So I'm asked to find the time-averaged power of the following continuous signal: $$z(t) = \sqrt{E} \sum_{k=-\infty}^{+\infty} A_k g(t-kT)$$ where $A_k =1$ if $|k|$ is a prime number and $A_k=-1$ otherwise, and where $g(t)=1$ for $0 \leq t \leq T$ and $g(t) = 0$ otherwise. $T$ is the fundamental period.
I have no idea how I can do this. For now, all I did was sketching $z(t)$ for $0 \leq t \leq 4T$, but I don't see how it could help me.
If you could give me a hint, that would be nice, thank you.

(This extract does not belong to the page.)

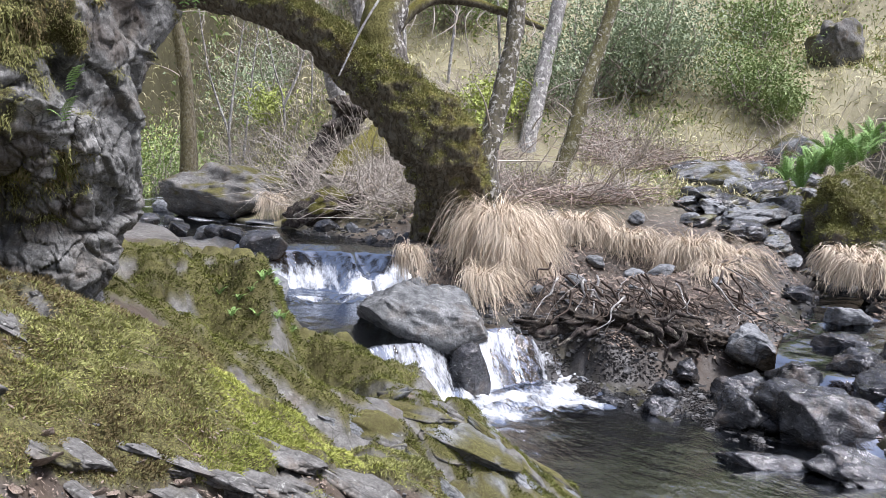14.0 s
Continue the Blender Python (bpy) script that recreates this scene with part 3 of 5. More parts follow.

Just a quick reminder for those who are interested, the power of a continuous signal is defined by: $$\lim_{T\to\infty} \frac{1}{2T} \cdot \int_{-T}^{T} |x(t)|^2 dt$$
I think you can just compute it directly:
$$P=\lim_{T\rightarrow\infty}\frac{1}{2T}\int_{-T}^T|z(t)|^2dt.$$
Squaring the sum gives terms $A_iA_jg(t-iT)g(t-jT)$. Next, $g(t-kT)=1$ for $0\leq t-kT\leq T$, which gives $kT\leq t\leq T(k+1)$ when $g=1$. Thus the integral of each such term of the sum gives
$$EA_iA_j[\min(T,T(i+1),T(j+1))-\max(T,Ti,Tj)].$$
So for example when $i>j>1$ this becomes $EA_iA_j[T(i+1)-Tj]=EA_iA_jT(i-j+1)$.
For any fixed $t$, the sum is finite (e.g. $g(t-kT)=0$ for large $k$), so you can see how it behaves for each $t$. Can you finish it from here?